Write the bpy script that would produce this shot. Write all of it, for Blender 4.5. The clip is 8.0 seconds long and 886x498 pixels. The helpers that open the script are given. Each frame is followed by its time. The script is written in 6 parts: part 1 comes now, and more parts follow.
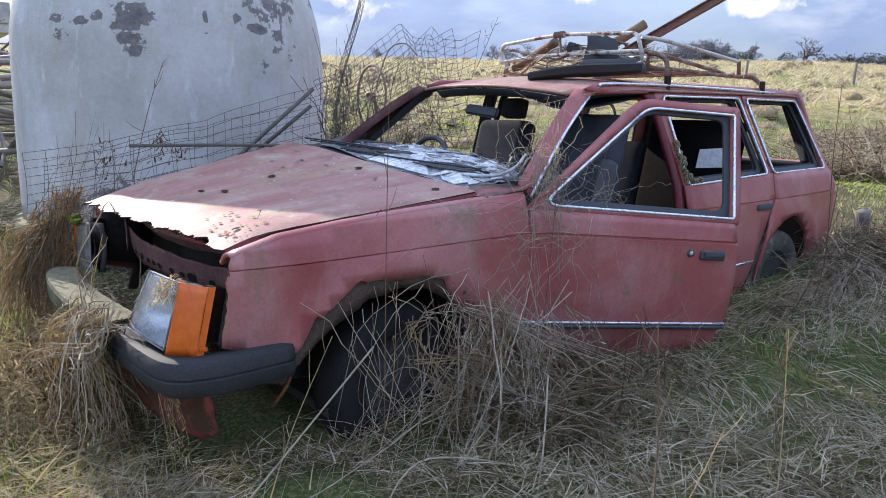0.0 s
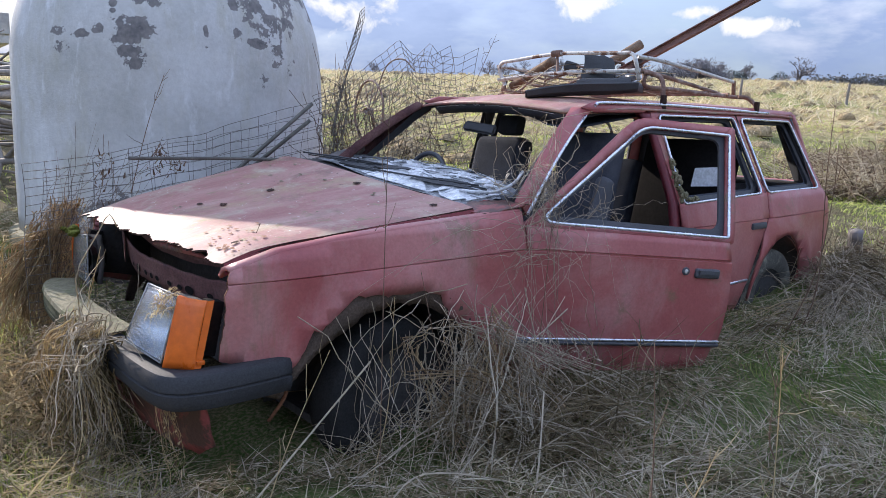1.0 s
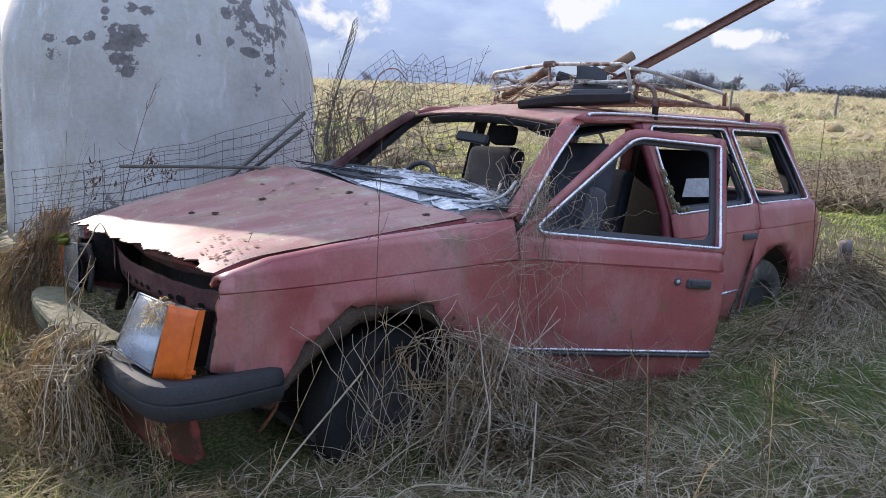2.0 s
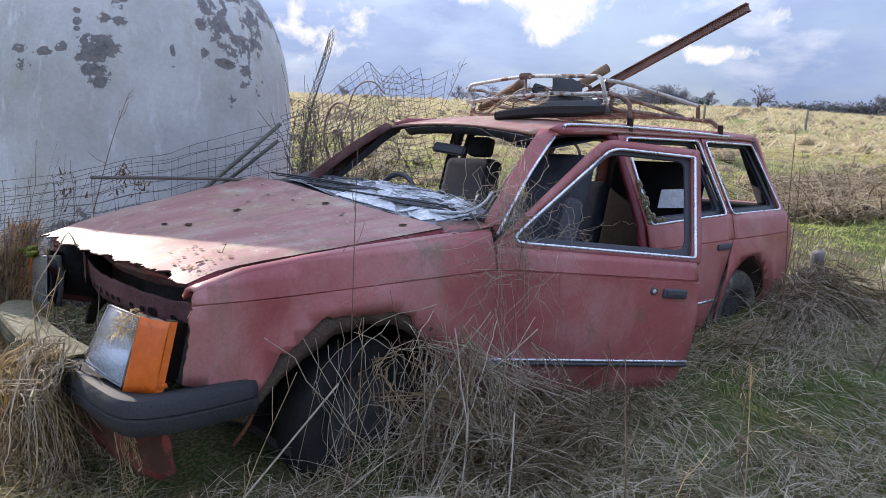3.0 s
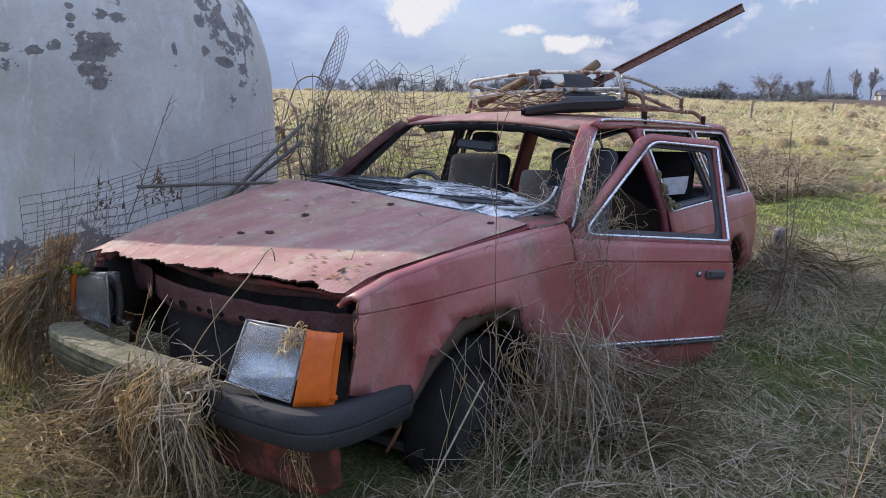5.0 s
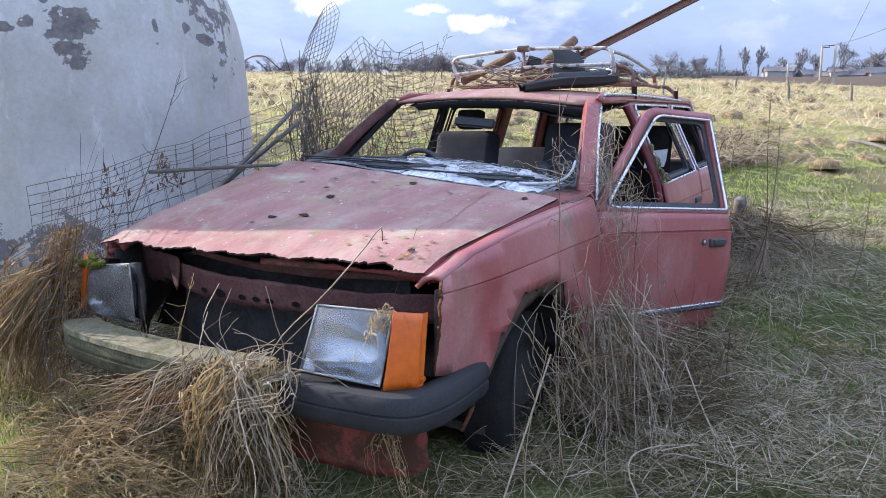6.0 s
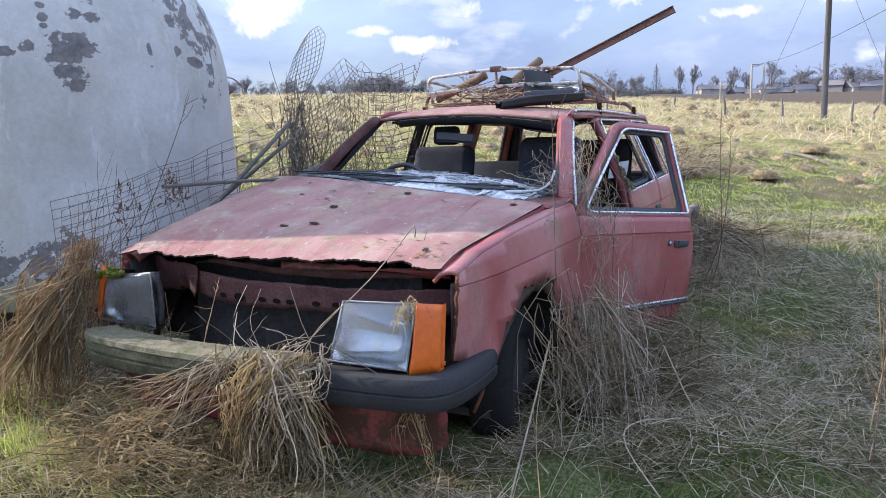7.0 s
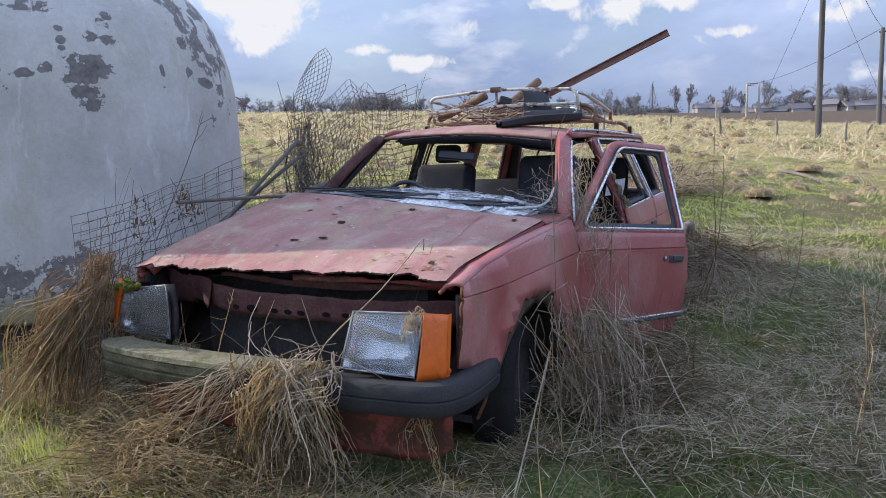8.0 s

GIVEN INSTRUCTION: Working from the lines above, reproduce the material exactly and exclude its pictures.

RESULT OF THE TASK:
Write the bpy script that would produce this shot. Write all of it, for Blender 4.5. The clip is 8.0 seconds long and 886x498 pixels. The helpers that open the script are given. Each frame is followed by its time. The script is written in 6 parts: part 1 comes now, and more parts follow.
0.0 s
1.0 s
2.0 s
3.0 s
5.0 s
6.0 s
7.0 s
8.0 s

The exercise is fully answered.